▶ [THE EXERCISE] Bring together all lines of the material below that contain the string "this".

▶ [DATASET ROWS]

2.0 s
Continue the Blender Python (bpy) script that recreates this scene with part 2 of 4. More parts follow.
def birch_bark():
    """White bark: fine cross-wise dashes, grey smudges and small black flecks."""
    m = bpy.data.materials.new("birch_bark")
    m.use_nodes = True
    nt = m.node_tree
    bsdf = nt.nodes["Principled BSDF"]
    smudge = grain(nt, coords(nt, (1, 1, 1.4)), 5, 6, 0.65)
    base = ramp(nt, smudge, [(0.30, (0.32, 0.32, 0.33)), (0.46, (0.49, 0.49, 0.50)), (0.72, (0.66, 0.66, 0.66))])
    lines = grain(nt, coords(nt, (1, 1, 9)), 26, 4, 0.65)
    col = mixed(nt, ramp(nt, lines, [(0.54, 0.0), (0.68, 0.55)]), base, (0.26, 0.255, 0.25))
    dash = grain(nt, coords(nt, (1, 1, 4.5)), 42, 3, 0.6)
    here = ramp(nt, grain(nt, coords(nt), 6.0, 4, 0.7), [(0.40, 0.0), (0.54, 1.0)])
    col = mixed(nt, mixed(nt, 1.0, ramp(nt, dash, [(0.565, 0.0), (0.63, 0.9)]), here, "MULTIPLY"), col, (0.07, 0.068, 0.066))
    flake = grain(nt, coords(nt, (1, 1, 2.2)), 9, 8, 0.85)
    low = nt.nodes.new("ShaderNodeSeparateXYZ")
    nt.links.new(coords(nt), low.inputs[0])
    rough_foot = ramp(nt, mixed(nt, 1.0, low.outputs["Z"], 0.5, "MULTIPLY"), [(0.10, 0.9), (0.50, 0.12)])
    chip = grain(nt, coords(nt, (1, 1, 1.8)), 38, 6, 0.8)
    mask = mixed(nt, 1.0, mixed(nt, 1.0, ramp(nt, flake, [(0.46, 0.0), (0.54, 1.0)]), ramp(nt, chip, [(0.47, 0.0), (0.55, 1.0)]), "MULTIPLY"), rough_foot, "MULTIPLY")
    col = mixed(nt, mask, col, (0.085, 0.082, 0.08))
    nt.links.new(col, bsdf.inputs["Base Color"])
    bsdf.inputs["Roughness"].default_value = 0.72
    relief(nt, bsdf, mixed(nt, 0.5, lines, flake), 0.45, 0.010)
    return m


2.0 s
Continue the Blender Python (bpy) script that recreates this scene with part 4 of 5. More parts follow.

▶ [FINISHED TASK]
Continue the Blender Python (bpy) script that recreates this scene with part 2 of 4. More parts follow.
Continue the Blender Python (bpy) script that recreates this scene with part 4 of 5. More parts follow.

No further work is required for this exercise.